Objective.
Copy the lines below as they are; omit the images they contain.

------ Data block

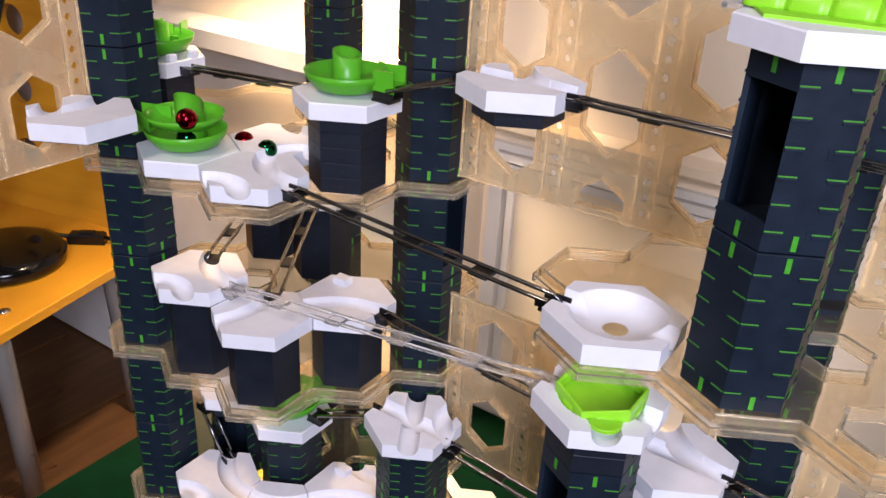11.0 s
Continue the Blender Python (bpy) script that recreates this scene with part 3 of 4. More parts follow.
def tunnel_tile(q, r, top):
    """A flat tile under a lime green half tunnel of four rounded segments."""
    t = flat_tile(q, r, top, "white hexagonal tile carrying a ribbed lime green half tunnel", "tunnel_tile")
    m = pose(0, 0, TILE_H, 0, 0, 0)
    bm = bmesh.new()
    n, rad = 30, 0.0100
    # four rounded segments with narrow grooves between them
    xs, dents = [], []
    for k in range(4):
        x0, w = -0.0292 + k * 0.0145, 0.0145
        for u, d in ((0.03, 0.82), (0.09, 0.955), (0.22, 0.99), (0.50, 1.0), (0.78, 0.99), (0.91, 0.955), (0.97, 0.82)):
            xs.append(x0 + u * w)
            dents.append(d)
    rings = [[bm.verts.new((x, 0.0035 + rad * d * math.cos(math.pi * k / n), TILE_H + 0.0008 + rad * d * math.sin(math.pi * k / n))) for k in range(n + 1)] for x, d in zip(xs, dents)]
    for a, b in zip(rings, rings[1:]):
        for k in range(n):
            bm.faces.new((a[k], b[k], b[k + 1], a[k + 1])).smooth = True
    geo = bmesh.ops.extrude_face_region(bm, geom=bm.faces[:])
    for v in geo["geom"]:
        if isinstance(v, bmesh.types.BMVert):
            d = Vector((0, v.co.y - 0.0035, v.co.z - TILE_H - 0.0008))
            v.co -= d * 0.13
    bmesh.ops.recalc_face_normals(bm, faces=bm.faces[:])
    part("tunnel_shell", bm, LIME, t, "lime green half tunnel of four rounded segments")
    bm = bmesh.new()
    prism(bm, [(-0.026, -0.002), (-0.017, -0.020), (0.020, -0.0125), (0.0275, -0.002), (0.0275, 0.012), (-0.026, 0.012)], TILE_H, TILE_H + 0.0012, 0.0003)
    part("tunnel_floor", bm, LIME, t, "lime green floor of the tunnel")
    for y in (-0.0118, 0.0088):
        bm = bmesh.new()
        box(bm, (0.0245, y, TILE_H), (0.0285, y + 0.003, TILE_H + 0.009), 0.0006)
        part("side_cheek", bm, WHITE, t)
    return t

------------

Solved exercise.
11.0 s
Continue the Blender Python (bpy) script that recreates this scene with part 3 of 4. More parts follow.
def tunnel_tile(q, r, top):
    """A flat tile under a lime green half tunnel of four rounded segments."""
    t = flat_tile(q, r, top, "white hexagonal tile carrying a ribbed lime green half tunnel", "tunnel_tile")
    m = pose(0, 0, TILE_H, 0, 0, 0)
    bm = bmesh.new()
    n, rad = 30, 0.0100
    # four rounded segments with narrow grooves between them
    xs, dents = [], []
    for k in range(4):
        x0, w = -0.0292 + k * 0.0145, 0.0145
        for u, d in ((0.03, 0.82), (0.09, 0.955), (0.22, 0.99), (0.50, 1.0), (0.78, 0.99), (0.91, 0.955), (0.97, 0.82)):
            xs.append(x0 + u * w)
            dents.append(d)
    rings = [[bm.verts.new((x, 0.0035 + rad * d * math.cos(math.pi * k / n), TILE_H + 0.0008 + rad * d * math.sin(math.pi * k / n))) for k in range(n + 1)] for x, d in zip(xs, dents)]
    for a, b in zip(rings, rings[1:]):
        for k in range(n):
            bm.faces.new((a[k], b[k], b[k + 1], a[k + 1])).smooth = True
    geo = bmesh.ops.extrude_face_region(bm, geom=bm.faces[:])
    for v in geo["geom"]:
        if isinstance(v, bmesh.types.BMVert):
            d = Vector((0, v.co.y - 0.0035, v.co.z - TILE_H - 0.0008))
            v.co -= d * 0.13
    bmesh.ops.recalc_face_normals(bm, faces=bm.faces[:])
    part("tunnel_shell", bm, LIME, t, "lime green half tunnel of four rounded segments")
    bm = bmesh.new()
    prism(bm, [(-0.026, -0.002), (-0.017, -0.020), (0.020, -0.0125), (0.0275, -0.002), (0.0275, 0.012), (-0.026, 0.012)], TILE_H, TILE_H + 0.0012, 0.0003)
    part("tunnel_floor", bm, LIME, t, "lime green floor of the tunnel")
    for y in (-0.0118, 0.0088):
        bm = bmesh.new()
        box(bm, (0.0245, y, TILE_H), (0.0285, y + 0.003, TILE_H + 0.009), 0.0006)
        part("side_cheek", bm, WHITE, t)
    return t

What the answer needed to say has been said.